À un moment dans ma vie, j’ai eu une envie de changement, plus radical qu’un simple changement de poste dans mon travail, et j’ai amorcé un virage professionnel. Au début, me tourner vers la librairie, c’était plus un rêve que quelque chose de concret. Et puis, comme tout le monde, les années 2020 ont été un accélérateur de mouvement, j’ai eu besoin d’avancer. J’ai commencé à travailler sur mon projet, je me suis inscrite à une formation, puis j’ai fait des stages dans plusieurs librairies. Je me suis beaucoup renseignée sur le métier de libraire avant de franchir le pas. Dans tout ce que j’envisageais, c’était dur de faire la transition entre la fonction publique et le privé, il fallait trouver ce que je voulais valoriser. C’est quand j’ai compris la difficulté qu’allait être la vie d’entrepreneur que je me suis demandé dans quoi j’allais trouver du plaisir, et c’est vraiment la librairie qui en est ressortie. Un des éléments déclencheurs, c’est que j’ai appelé des libraires qui ont fait des reconversions professionnelles comme moi, j’en ai interrogé trois ou quatre, et c’est en discutant avec eux que j’ai compris que c’était possible.
A quel moment la Poterne fait son apparition dans votre projet ?
Assez vite dans mon projet, je me suis tournée vers une reprise plutôt qu’une création. Je préférais prendre le relais de quelqu’un qui allait me transmettre son expérience et sa librairie, avec son public et sa notoriété, plutôt que de tout créer à partir de rien pour un premier projet professionnel. J’ai commencé à regarder les librairies qui étaient à vendre, et c’est comme ça que j’ai découvert la Poterne. Je suis venue la visiter, sachant que, dans notre réflexion personnelle avec mon compagnon, lui ne voulait pas partir dans le nord, et moi pas dans le sud, donc Bourges c’était parfait !. Ensuite, il y a eu le business plan, l’étude de marché, aller chercher les financements, enfin toute la partie administrative.

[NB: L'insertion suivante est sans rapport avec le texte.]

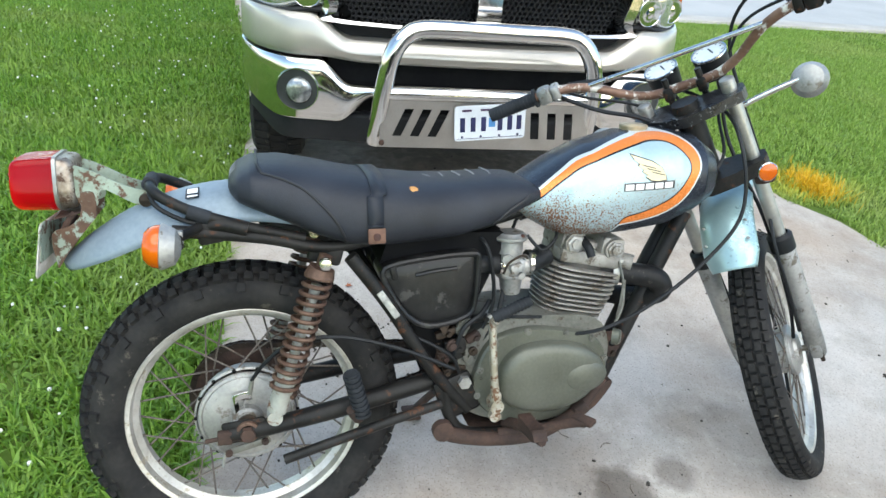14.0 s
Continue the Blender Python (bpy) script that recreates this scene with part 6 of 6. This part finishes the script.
def blades(name, xy, length, width, material, label, lean=0.6, z0=-0.018):
    """Bent tapering blades, three joints each, as one mesh."""
    n = len(xy)
    ln = length * rng.uniform(0.55, 1.25, n)
    az, bend = rng.uniform(0, 2 * np.pi, n), rng.uniform(0.1, lean, n)
    wd = width * rng.uniform(0.6, 1.3, n)
    d = np.stack([np.cos(az), np.sin(az)], 1)
    s = np.stack([-np.sin(az), np.cos(az)], 1)
    tw = rng.uniform(-0.6, 0.6, n)
    s = s * np.cos(tw)[:, None] + d * np.sin(tw)[:, None]
    co = np.zeros((n, 7, 3))
    for j, (t, w) in enumerate(((0, 0.8), (0.4, 1.0), (0.75, 0.7))):
        out = ln * bend * t ** 1.8
        h = ln * t * (1 - 0.35 * bend * t)
        for k, sg in enumerate((-1, 1)):
            co[:, 2 * j + k, :2] = xy + d * out[:, None] + s * (sg * 0.5 * wd * w)[:, None]
            co[:, 2 * j + k, 2] = z0 + h
    co[:, 6, :2] = xy + d * (ln * bend)[:, None]
    co[:, 6, 2] = z0 + ln * (1 - 0.42 * bend)
    base = (np.arange(n) * 7)[:, None]
    quads = np.concatenate([base + np.array([[0, 1, 3, 2]]), base + np.array([[2, 3, 5, 4]])], 1).reshape(-1, 4)
    tris = base + np.array([[4, 5, 6]])
    me = bpy.data.meshes.new(name)
    me.vertices.add(n * 7)
    me.vertices.foreach_set("co", co.ravel())
    nq, nt = len(quads), len(tris)
    me.loops.add(nq * 4 + nt * 3)
    me.loops.foreach_set("vertex_index", np.concatenate([quads.ravel(), tris.ravel()]))
    me.polygons.add(nq + nt)
    me.polygons.foreach_set("loop_start", np.concatenate([np.arange(nq) * 4, nq * 4 + np.arange(nt) * 3]))
    me.update(calc_edges=True)
    me.materials.append(material)
    return tagged(new(name, me), label, "grass", kind="stuff")


def scatter(x0, x1, y0, y1, per_m2, keep):
    n = int((x1 - x0) * (y1 - y0) * per_m2)
    xy = np.stack([rng.uniform(x0, x1, n), rng.uniform(y0, y1, n)], 1)
    return xy[keep(xy[:, 0], xy[:, 1])]


def wob(x, k):
    return 0.02 * np.sin(x * 9 + k) + 0.015 * np.sin(x * 23 + 2 * k)


def left_lawn(x, y):
    return y < 0.69 + 0.045 * x - 0.12 * np.maximum(0, -x - 3.5) + 0.014 + wob(x, 1)


def walk_left(y):
    return np.interp(y, [3.7, 3.92, 4.2, 4.6, 6.6, 9.6, 12.8], [-1.28, -1.1, -1.0, -0.96, -0.98, -0.86, -0.1])


def walk_right(y):
    return np.interp(y, [3.7, 4.4, 6.6, 9.6, 12.8], [0.02, 0.0, -0.02, 0.1, 0.9])


def far_lawn(x, y):
    edge = np.where(x > -1.7, 3.7, 3.44 + 0.02 * (x + 4) + 0.12 * np.maximum(0, -x - 4.2))
    edge = np.where((x > -1.8) & (x < -1.2), 3.66, edge)
    old = ((x > -1.38) & (x < -1.07) & (y > 3.71) & (y < 4.0)) | ((x > -1.13) & (y > 3.94) & (y < 4.23))
    return (y > edge + wob(x, 3)) & (x < walk_left(y) + wob(y, 5)) & (x > -7.5 - 0.07 * (y - 10)) & ~(old & (rng.random(len(x)) < 0.9))


def clumpy(xy, scale, keep):
    v = np.array([noise.noise((x * scale, y * scale, 3.3)) for x, y in xy])
    return xy[rng.random(len(xy)) < np.clip(keep + v * 0.9, 0.12, 1)]


blades("near_grass", clumpy(scatter(-2.6, 0.9, -1.0, 0.9, 10000, left_lawn), 6, 0.75), 0.075, 0.0085, M_GRASS, "dense bright green lawn grass along the driveway", 1.2)
blades("side_grass", np.concatenate([scatter(-7.5, -2.6, -4.0, 0.7, 4000, left_lawn), scatter(-2.6, 1.5, -3.5, -1.0, 2200, left_lawn)]), 0.06, 0.008, M_GRASS, "green lawn beside the driveway", 1.1)
blades("far_grass", np.concatenate([scatter(-7.6, -0.8, 3.3, 7.0, 5200, far_lawn), scatter(-9, -0.5, 7.0, 13, 1600, far_lawn)]), 0.048, 0.0062, M_MOWN_LIT, "mown green lawn across the driveway", 1.1)
blades("edge_weeds", np.concatenate([scatter(0.03, 0.42, 3.7, 6.5, 3000, lambda x, y: (x > walk_right(y) + wob(y, 2)) & (x < 0.44)), scatter(-0.15, 0.3, 3.66, 3.76, 700, lambda x, y: np.ones(len(x), bool))]), 0.1, 0.008, M_GRASS, "unmown green weeds beside the bin", 1.3)
# Yellow tuft where warm light falls; the glow is in the blades' colour.
xy = rng.normal((-2.07, 3.78), (0.1, 0.065), (900, 2))
blades("glow_grass", xy[xy[:, 1] > 3.5], 0.09, 0.005, M_GLOW_GRASS, "tuft of grass at the driveway edge with a yellow glow in its colour", 0.9)
far_ground = tagged(part("far_lawn", box(B(), (160, 240, 0.02), pose(-96.8, 60, -0.03, 0, 0, 4)), M_FARLAWN, None, smooth=False), "distant mown lawn across the street", "ground", kind="structure")

# clover heads
b = B()
spots = np.concatenate([scatter(-2.3, 0.1, -0.9, 0.55, 45, lambda x, y: left_lawn(x, y) & (y > 0.3 + 0.6 * np.sin(3 * x))), scatter(-6, -2.3, -3, 0.3, 16, left_lawn)])
for x, y in spots:
    bmesh.ops.create_icosphere(b, subdivisions=1, radius=random.uniform(0.004, 0.0075), matrix=pose(x, y, random.uniform(0.02, 0.05)))
clover = part("clover_flowers", b, M_WHITE, None)
tagged(clover, "scattered small white clover heads in the lawn", "flowers", kind="stuff")
# broad clover and weed leaves
b = B()
for x, y in np.concatenate([scatter(-2.4, 0.6, -0.9, 0.75, 420, left_lawn), scatter(-6, -2.4, -2.5, 0.4, 120, left_lawn)]):
    for k in range(3):
        a = random.uniform(0, 6.3)
        m = pose(x, y, random.uniform(-0.01, 0.03), random.uniform(-30, 30), random.uniform(-30, 30), math.degrees(a))
        r = random.uniform(0.006, 0.012)
        b.faces.new([b.verts.new(m @ Vector((r + r * math.cos(t), 0.8 * r * math.sin(t), 0.15 * r * math.cos(2 * t)))) for t in np.linspace(0, 2 * math.pi, 7)[:-1]])
tagged(part("clover_leaves", b, M_GRASS, None), "small round clover leaves in the lawn", "plants", kind="stuff")

# ---- litter on the concrete ----
M_CRUMB = surface("dark grit", (0.02, 0.018, 0.015), (0.07, 0.06, 0.05), 0.9, scale=60)
b = B()
for k in range(520):
    x, y = random.uniform(-3.2, 2.2), random.uniform(0.75, 3.6)
    r = random.choice((0.002, 0.003, 0.003, 0.005, 0.007))
    bmesh.ops.create_icosphere(b, subdivisions=1, radius=r, matrix=pose(x, y, r * 0.3, 0, 0, random.uniform(0, 360)) @ Matrix.Diagonal((1, random.uniform(0.5, 1.6), 0.6, 1)))
for cx0, cy0 in ((-0.524, 1.0), (-0.44, 1.0), (-0.66, 1.23), (-0.36, 2.98), (0.3, 1.65), (-0.55, 1.5)):
    for k in range(7):
        r = random.uniform(0.002, 0.006)
        bmesh.ops.create_icosphere(b, subdivisions=1, radius=r, matrix=pose(cx0 + random.gauss(0, 0.012), cy0 + random.gauss(0, 0.012), r * 0.3))
for v in b.verts:
    v.co += noise.noise_vector(v.co * 300) * 0.0012
tagged(part("grit", b, M_CRUMB, None, smooth=False), "dark crumbs and grit scattered on the concrete", "litter", kind="stuff")
b = B()
for k in range(70):
    x, y, a = random.uniform(-3.0, 2.0), random.uniform(0.8, 3.6), random.uniform(0, 6.3)
    ln = random.uniform(0.015, 0.05)
    tube(b, [(x, y, 0.002), (x + ln * 0.5 * math.cos(a), y + ln * 0.5 * math.sin(a), 0.004), (x + ln * math.cos(a + 0.4), y + ln * math.sin(a + 0.4), 0.002)], 0.0012, 4, 2)
tagged(part("twigs", b, surface("dry twig", (0.06, 0.045, 0.03), (0.14, 0.11, 0.08), 0.9), None), "short dry twigs and grass clippings on the concrete", "litter", kind="stuff")


def fallen_leaf(x, y, s, a, colour):
    b = B()
    q = [(-1, 0), (-0.5, 0.35), (-0.35, 0.75), (0.0, 0.45), (0.45, 0.65), (0.5, 0.25), (1.1, 0.0), (0.5, -0.3), (0.3, -0.7), (-0.1, -0.45), (-0.5, -0.5)]
    m = pose(x, y, 0.006, 8, -6, a)
    c = b.verts.new(m @ Vector((0, 0, -0.003)))
    vs = [b.verts.new(m @ Vector((s * u, s * v, 0.004 * abs(v) + random.uniform(0, 0.003)))) for u, v in q]
    for i in range(len(vs)):
        b.faces.new((c, vs[i], vs[(i + 1) % len(vs)]))
    ob = part("fallen_leaf", b, surface("dry leaf", tuple(0.7 * v for v in colour), colour, 0.7, scale=80), None, smooth=False)
    ob.modifiers.new("thick", "SOLIDIFY").thickness = 0.0008
    return tagged(ob, "curled dry orange-brown leaf lying on the concrete", "leaf", "fallen leaves")


fallen_leaf(-0.661, 1.049, 0.016, 20, (0.5, 0.2, 0.07))
fallen_leaf(-0.92, 1.12, 0.014, 80, (0.35, 0.12, 0.06))
fallen_leaf(-1.05, 2.9, 0.02, 140, (0.16, 0.1, 0.06))
fallen_leaf(1.0, 2.6, 0.018, 60, (0.14, 0.09, 0.05))
# Added warm spot light for the verge's yellow glow; no lit lamp is known
spot = new("added_verge_glow", bpy.data.lights.new("added_verge_glow", "SPOT"))
spot.data.energy, spot.data.color, spot.data.spot_size, spot.data.spot_blend, spot.data.shadow_soft_size = 45.0, (1.0, 0.55, 0.09), radians(23), 0.9, 0.03
spot.matrix_world = look((-1.74, 2.78, 0.9), (-2.06, 3.76, 0.0))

En termes de surface, c’était ni trop grand ni trop petit, l’implantation en centre-ville était idéale, une ville de la taille de Bourges nous correspondait très bien, ça collait plutôt bien avec tous nos critères, et surtout, c’était une librairie généraliste. Je me suis aussi bien entendue avec les anciens propriétaires, ils m’ont raconté l’histoire de la librairie, le fonctionnement de la boutique, ils m’ont aussi présenté à leur clientèle, enfin tout s’est bien passé. Ça s’est fait très vite, je les ai rencontrés en avril 2022, et en septembre j’étais propriétaire. Une fois que les choses ont été déclenchées, j’ai pris sur mes congés pour travailler dans la librairie, et quand je suis venue en septembre, l’ancien propriétaire m’a accompagnée pendant deux mois.

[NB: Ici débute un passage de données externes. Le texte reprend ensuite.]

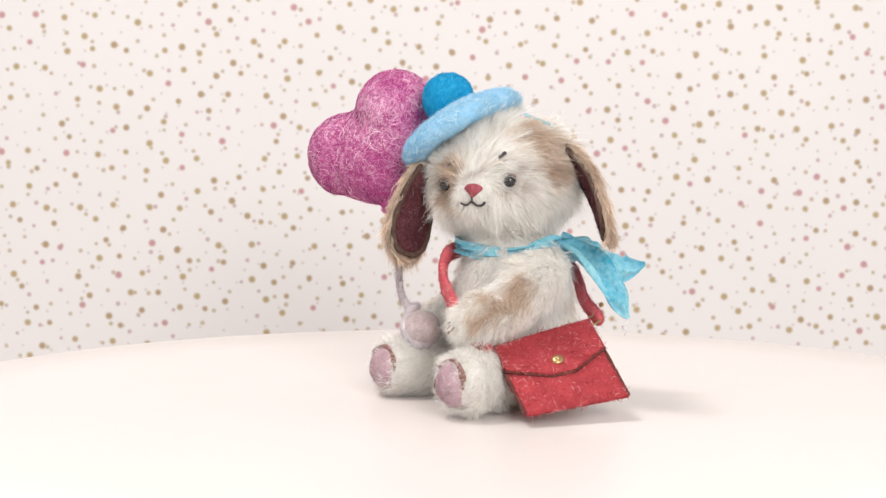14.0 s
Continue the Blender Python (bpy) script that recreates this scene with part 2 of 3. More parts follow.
paper_mat = dotted_paper("dotted_paper")
table_mat = mottled("white_laminate", (0.70, 0.650, 0.624), (0.725, 0.674, 0.647), 9.0, 0.38, 0.04, 400.0, 0, 0.36)
desk_mat = mottled("painted_board", (0.72, 0.68, 0.64), (0.78, 0.73, 0.69), 6.0, 0.5, 0.05, 300.0)
fur_mat = tinted("mohair")
felt_mat = tinted("felted_wool", 0.85, 0.25, 0.15)
dark_edge = mottled("burnt_edge", (0.06, 0.018, 0.014), (0.16, 0.04, 0.035), 500.0, 0.9, 0.8, 2000.0)
brass = mottled("aged_brass", (0.42, 0.27, 0.12), (0.55, 0.40, 0.20), 900.0, 0.38, 0.2, 2500.0, 0.9, 0.5)
# wide blue range also paints in the folds' light and shade
silk = chiffon("blue_chiffon", (0.05, 0.49, 0.67), (0.50, 0.86, 0.92))
cord_blue = mottled("blue_cord", (0.12, 0.40, 0.52), (0.20, 0.50, 0.62), 900.0, 0.8, 0.5, 2600.0)
hand_felt = mottled("greyed_rose_felt", (0.32, 0.245, 0.24), (0.52, 0.43, 0.43), 300.0, 0.9, 0.7, 1800.0, 0, 0.15, 0.2)
seam_mat = mottled("brown_seam", (0.05, 0.028, 0.022), (0.11, 0.065, 0.048), 800.0, 0.9, 0.5, 2400.0)
toe_mat = mottled("umber_shading", (0.16, 0.075, 0.06), (0.26, 0.14, 0.12), 800.0, 0.9, 0.4, 2400.0)
nose_mat = mottled("pink_embroidery", (0.19, 0.030, 0.042), (0.36, 0.085, 0.105), 700.0, 0.6, 0.6, 2600.0)
black_glass, _, _ = material("black_glass", (0.012, 0.010, 0.012), 0.06, 0, 0.6)
thread_mat = mottled("dark_thread", (0.030, 0.024, 0.028), (0.07, 0.05, 0.055), 900.0, 0.7, 0.4, 3000.0)
string_mat = mottled("lilac_grey_yarn", (0.55, 0.49, 0.51), (0.72, 0.67, 0.68), 500.0, 0.9, 0.8, 2200.0)

# ---- setting ----
def backdrop():
    """Paper sheet standing behind the table; local x, y are the paper's own width and height."""
    w, h, n = 1.5, 1.1, 2
    rows = [[(x, y, z) for x in (-w / 2 * 1000, w / 2 * 1000)] for y, z in ((-0.35e3, 0), (0.75e3, 0))]
    rows2 = [[(p[0], p[1], -0.4) for p in r] for r in rows]
    v, f = merge(grid_mesh(np.array(rows, float), False, False), grid_mesh(np.array(rows2, float)[:, ::-1], False, False))
    ob = part("backdrop", (v, f), paper_mat, None)
    ob.matrix_world = pose(0, 0.33, 0, 90, 0, 0)
    tagged(ob, "white paper backdrop printed with gold and rose dots", "backdrop", kind="structure")


def turntable():
    base = thing("turntable", "round glossy white turntable with a rounded rim", "turntable")
    prof = [(60, -9), (182, -9), (187.5, -7.5), (189.2, -5), (189.2, -2.6), (188.4, -0.9), (186.6, 0), (150, 0), (80, 0), (10, 0)]
    a = np.linspace(0, 2 * math.pi, 180, endpoint=False)
    rings = np.array([np.stack([r * np.cos(a), r * np.sin(a), z + 0 * a], -1) for r, z in prof])
    part("disc", grid_mesh(rings), table_mat, base, "")
    prof = [(120, -90), (122, -88), (122, -12), (118, -9.5)]
    rings = np.array([np.stack([r * np.cos(a[::3]), r * np.sin(a[::3]), z + 0 * a[::3]], -1) for r, z in prof])
    part("foot", grid_mesh(rings), table_mat, base, "")
    base.location = (-0.0085, -0.012, 0)
    return base


def desk():
    rings = np.array([[(x, y, z) for x, y in ((-900, -1200), (900, -1200), (900, 331), (-900, 331))] for z in (-120, -90)], float)
    ob = part("desk", grid_mesh(rings), desk_mat, None)
    tagged(ob, "plain pale painted desk under the turntable", "desk", kind="structure")


backdrop()
desk()
table = turntable()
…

![poterne1](https://tativu.fr/wp-content/uploads/2025/01/poterne1.jpg)
Racontez-nous un peu vos débuts
Annabelle : J’ai eu un très bon accueil de la clientèle, les gens étaient satisfaits que le lieu reste une librairie, et j’ai vite été à l’aise avec le rythme de la librairie. Après, il a fallu se familiariser avec les maisons d’édition, les auteurs, les représentants, etc. J’ai eu plus de mal avec la partie gestion d’entreprise, c’était nouveau pour moi.

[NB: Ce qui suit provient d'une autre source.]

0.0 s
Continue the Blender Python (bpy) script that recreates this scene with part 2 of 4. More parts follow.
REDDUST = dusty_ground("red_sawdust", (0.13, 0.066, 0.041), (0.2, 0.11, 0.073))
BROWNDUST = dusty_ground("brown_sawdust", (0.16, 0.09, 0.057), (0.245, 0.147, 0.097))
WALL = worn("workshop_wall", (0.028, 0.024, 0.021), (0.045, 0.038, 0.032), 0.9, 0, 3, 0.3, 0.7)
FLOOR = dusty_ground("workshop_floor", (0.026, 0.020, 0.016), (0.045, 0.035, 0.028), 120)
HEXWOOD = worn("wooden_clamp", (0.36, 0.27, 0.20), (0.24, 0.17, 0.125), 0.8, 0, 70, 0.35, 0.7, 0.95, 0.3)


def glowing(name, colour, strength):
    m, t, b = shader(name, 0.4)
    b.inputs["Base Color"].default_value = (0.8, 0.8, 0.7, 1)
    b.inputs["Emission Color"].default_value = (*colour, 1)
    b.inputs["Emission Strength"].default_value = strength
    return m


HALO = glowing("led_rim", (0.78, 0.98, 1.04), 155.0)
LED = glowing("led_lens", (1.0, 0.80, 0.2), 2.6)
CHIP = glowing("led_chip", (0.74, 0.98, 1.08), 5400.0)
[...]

Leslie : Ça n’a pas été compliqué pour moi car je me suis tout de suite entendue avec Annabelle, c’est quelqu’un de discret mais très généreux de son savoir, et très agréable au quotidien. C’était mon premier vrai emploi en tant que salariée, donc on a dû toutes les deux prendre nos marques, on a tâtonné ensemble quelques temps pour que chacune trouve sa place. Ce que j’ai apprécié aussi, c’est que comme moi, elle a fait une reconversion, et tout de suite, sa joie de travailler ici s’est ressentie. J’affectionne en plus particulièrement ce lieu, car j’y allais déjà petite, j’ai vu ses différents propriétaires, et cette taille humaine me permet d’aimer encore plus sa clientèle et d’évoluer avec elle.
Comment choisit-on les livres qui vont être dans la librairie ?
Annabelle : Il y a plein de critères pour faire une sélection, c’est vraiment ça le métier de libraire. Il faut faire le tri des nouvelles parutions et trouver une alchimie entre nos goûts personnels, les demandes, les sujets d’actualité, la notoriété des auteurs, et l’effet médiatique d’un livre. Ce qui est précieux aussi ce sont tous les échanges avec les clients qui m’aident à mieux cerner leurs goûts et leurs attentes !
Pouvez-vous présenter la librairie à quelqu’un qui ne la connait pas ?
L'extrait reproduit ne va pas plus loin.